S'il peut arriver à chacun d'avoir ponctuellement des fuites urinaires, il est important d'en parler au moment où le problème devient récurrent, souligne l'urologue Yannick Rouach. "Si on commence à adapter son rythme de vie, ne plus vouloir sortir, courir, devoir porter des protections, il faut en parler", assure-t-il. 

"Plus tôt on consulte, mieux c'est. Les fuites urinaires quand elles sont débutantes, occasionnelles et pas trop impactantes dans la vie de tous les jours, on a le temps de les traiter et on peut le faire avec des 'petits moyens'", ajoute-t-il.

Comment se passe la pose du diagnostic ? 

"Le premier contact reste toujours le médecin traitant", explique Yannick Rouach. Le généraliste pourra ainsi réaliser les premiers examens et éliminer certaines hypothèses comme l'infection urinaire, qui entraîne parfois des fuites. Il oriente ensuite vers une consultation chez un urologue.

La consultation est une consultation de type gynécologique. Le médecin observe la trophicité du vagin, soit tous les mécanismes qui permettent la nutrition et la croissance d'un organe.
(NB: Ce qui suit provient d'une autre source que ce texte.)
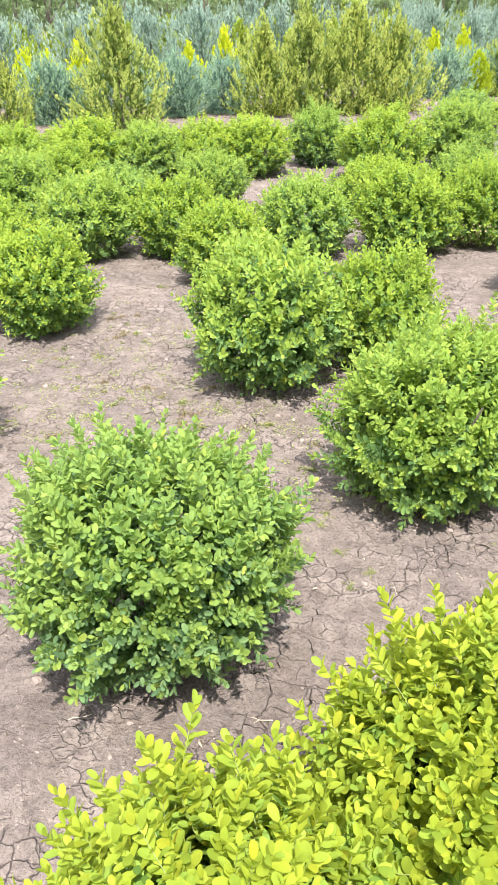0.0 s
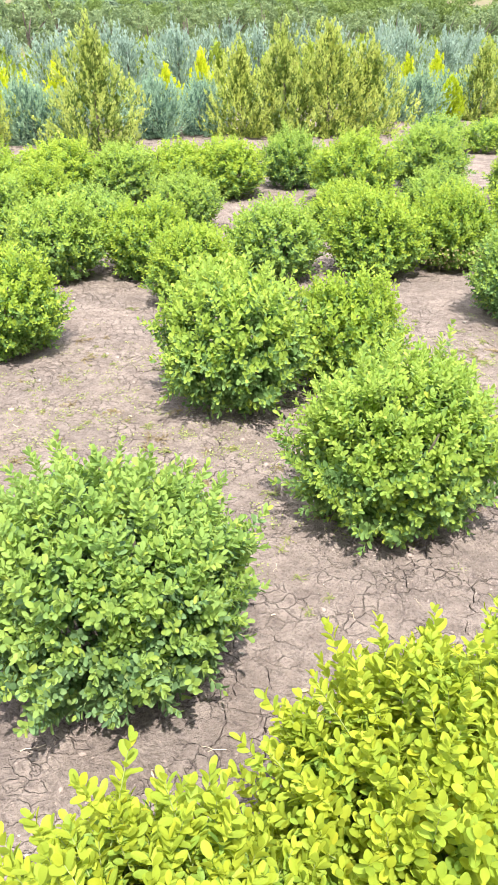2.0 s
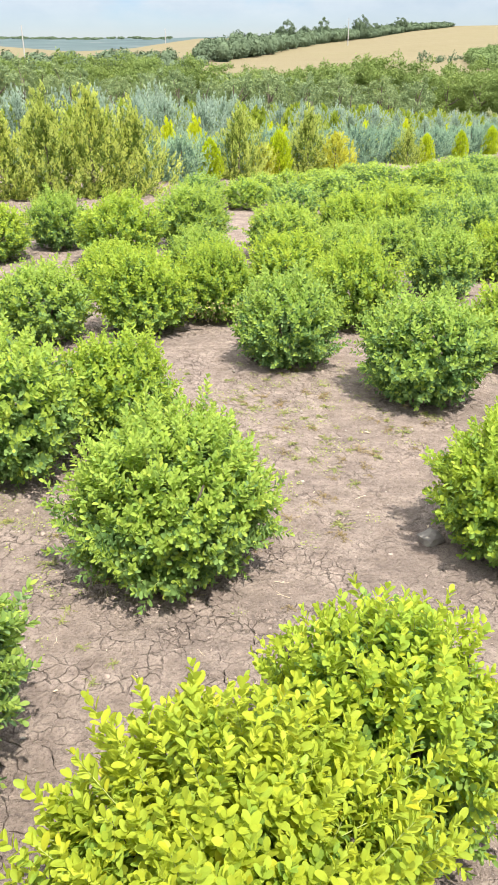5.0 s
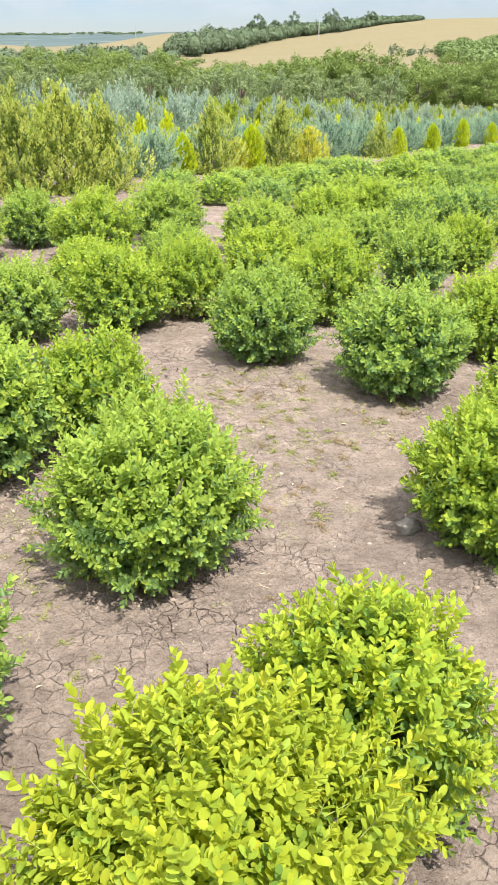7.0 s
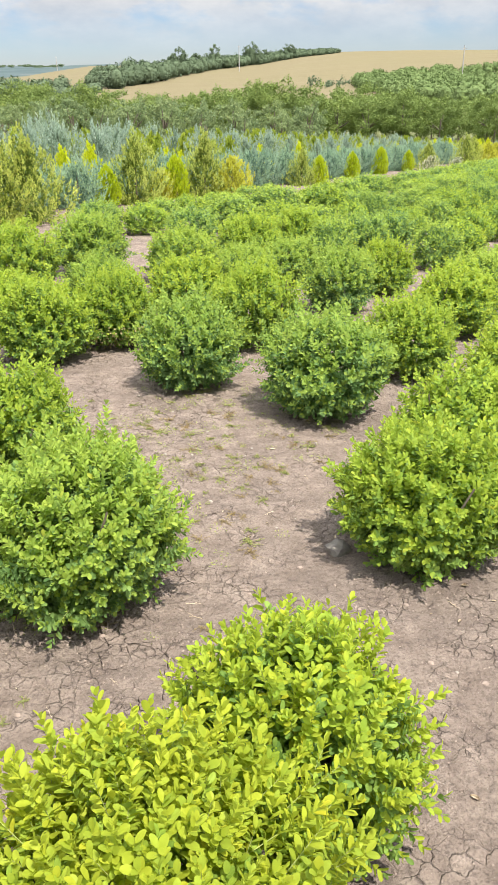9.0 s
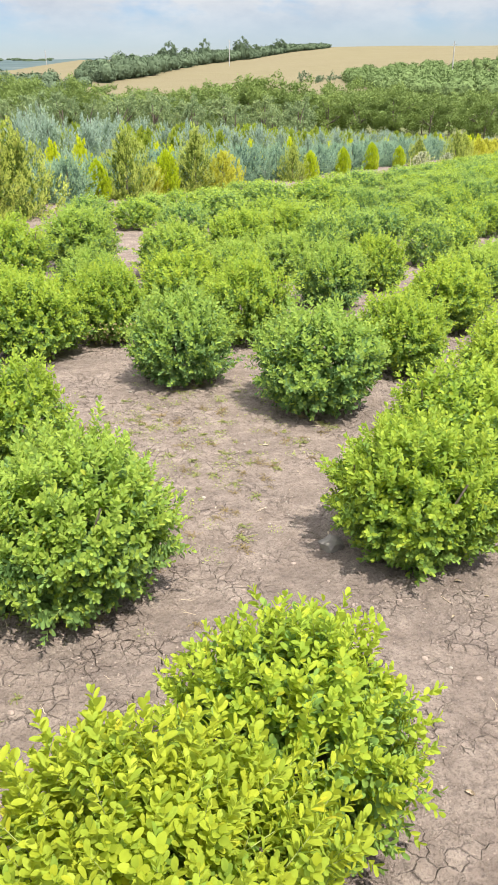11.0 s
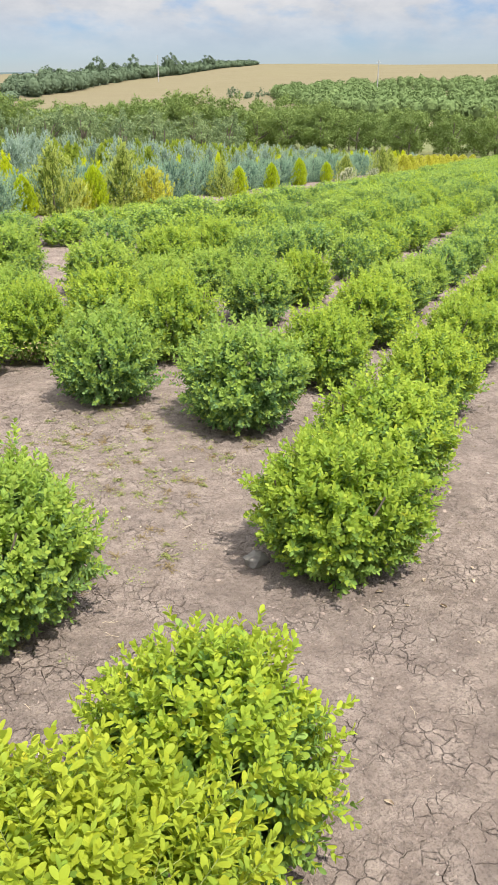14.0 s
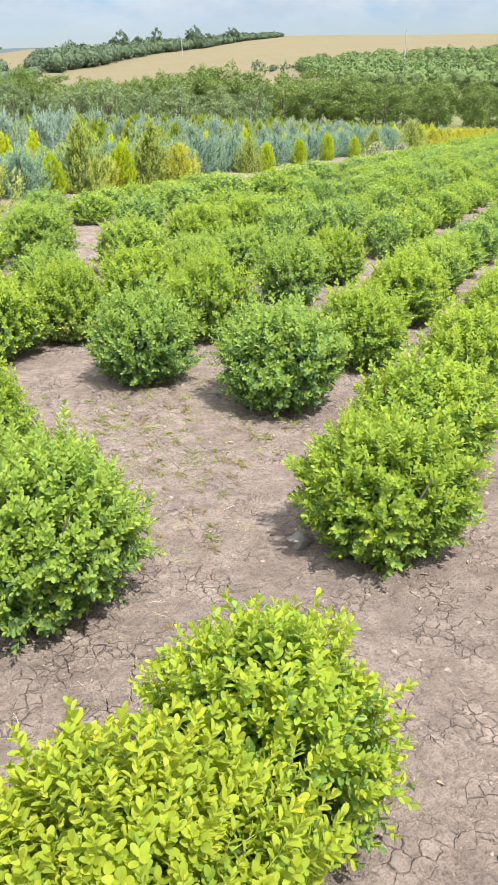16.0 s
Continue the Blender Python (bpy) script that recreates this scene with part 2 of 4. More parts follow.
def soil_colours(k, p):
    """Dry grey-brown earth: pale crust, darker crumbly patches, grains and small pale bits."""
    large = k.noise(2.1, 5, 0.62, p)
    patch = k.noise(11, 6, 0.68, p)
    lumps = k.noise(42, 5, 0.72, p)
    grain = k.noise(130, 5, 0.75, p)
    speck = k.noise(210, 2, 0.55, p)
    c = k.ramp(patch, (0.34, (0.235, 0.18, 0.145)), (0.5, (0.31, 0.243, 0.198)), (0.64, (0.385, 0.307, 0.25)))
    c = k.mix(k.ramp(large, (0.5, (0, 0, 0)), (0.57, (0.8, 0.8, 0.8))), c, k.mix(0.35, c, (0.145, 0.115, 0.1)))
    c = k.mix(k.ramp(lumps, (0.34, (0.75, 0.75, 0.75)), (0.5, (0, 0, 0))), c, (0.155, 0.12, 0.102))
    c = k.mix(k.ramp(grain, (0.36, (0.65, 0.65, 0.65)), (0.5, (0, 0, 0))), c, (0.125, 0.096, 0.082))
    c = k.mix(k.ramp(speck, (0.68, (0, 0, 0)), (0.74, (0.7, 0.7, 0.7))), c, (0.46, 0.4, 0.34))
    c = k.mix(1.0, c, (0.86, 0.885, 0.925), "MULTIPLY")
    wobble = k.node("ShaderNodeTexNoise", Scale=38.0, Detail=4.0)
    k.l.new(p, wobble.inputs["Vector"])
    shift = k.node("ShaderNodeVectorMath")
    shift.operation = "MULTIPLY_ADD"
    shift.inputs[1].default_value = (0.03, 0.03, 0.03)
    k.l.new(wobble.outputs["Color"], shift.inputs[0])
    k.l.new(p, shift.inputs[2])
    cells = k.node("ShaderNodeTexVoronoi", Scale=24.0)
    cells.feature = "DISTANCE_TO_EDGE"
    k.l.new(shift.outputs["Vector"], cells.inputs["Vector"])
    fine = k.ramp(cells.outputs["Distance"], (0.0, (0, 0, 0)), (0.05, (1, 1, 1)))
    part_open = k.ramp(k.noise(6.0, 3, 0.6, p), (0.45, (0, 0, 0)), (0.6, (1, 1, 1)))
    relief = k.mix(0.4, k.mix(0.5, grain, lumps), patch)
    return c, k.mix(k.mix(0.3, (0, 0, 0), part_open), relief, fine)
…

Il vérifie ainsi l'hydratation, la présence d'hormones etc, mais également que la patiente ne présente pas les symptômes d'un prolapsus, une descente d'organes, qui peut également entraîner des fuites urinaires.

Cette consultation permet à l'urologue de différencier le type d'incontinence : urgenturie ou effort. Stabiliser la vessie est la première préoccupation. 

Pourquoi le sujet est-il encore tabou ?

Si ce trouble concerne des millions de personnes, des tous les âges, le sujet reste encore délicat à aborder. De nombreuses femmes pensent que l'incontinence urinaire est encore "un passage obligé". "Il y a des femmes qui n'auront jamais de problèmes, cela dépend des caractères individuels, des périnées plus ou moins toniques", répond Yannick Roach. "C'est très fréquent mais cela n'est pas 'normal'."

Il ne faut donc pas hésiter à consulter pour régler ces troubles qui peuvent bouleverser la vie quotidienne : professionnelle, sociale ou encore sexuelle. "C'est tabou parce que cela rappelle le vieillissement, ce sont des fonctions excrétoires : les selles, les urines, ce n'est pas sexy", déplore l'urologue. "C'est aussi tabou parce qu'on voit des publicités partout ou encore des linéaires dans les supermarchés de protections, donc on n'a l'impression que c'est normal".

Quels sont les traitements efficaces ? 

Pour les fuites urinaires à l'effort, le problème est musculaire. Le premier traitement efficace pour 60% des cas est donc une rééducation du périnée, chez un kinésithérapeute ou avec des exercices à réaliser à domicile. "Il y a des règles diététiques et d'hygiènes qui peuvent s'appliquer, mais si la kinésithérapie n'est pas efficace alors il n'y a pas de traitement médical", explique Yannick Roach.

Dans ce cas, il faut passer par une opération chirurgicale, mini-invasive, pratiquée depuis une vingtaine d'années et prise en charge par l'Assurance maladie. "Le principe c'est de soutenir le canal de l'urètre : on met en place une bandelette sous-urétrale, en tissu, sous anesthésie générale ou rachianesthésie [le bas du corps, ndlr]", explique le chirurgien-urologue. "On fait une petite incision dans le vagin, on glisse la bandelette. La femme se réveille, urine et rentre chez elle. C'est une procédure ambulatoire."

La vie quotidienne peut reprendre dès le lendemain et il faut compter trois semaines avant de reprendre une activité physique et sportive. Le taux de succès de cette intervention, lorsque les patientes sont bien sélectionnées car elles ne seront pas toutes éligibles à l'opération, est d'environ 95%. 

Dans les cas d'incontinence urinaire par urgenturie, des traitements locaux à base d'hormones permettent de stabiliser les vessie et ainsi de limiter les fuites.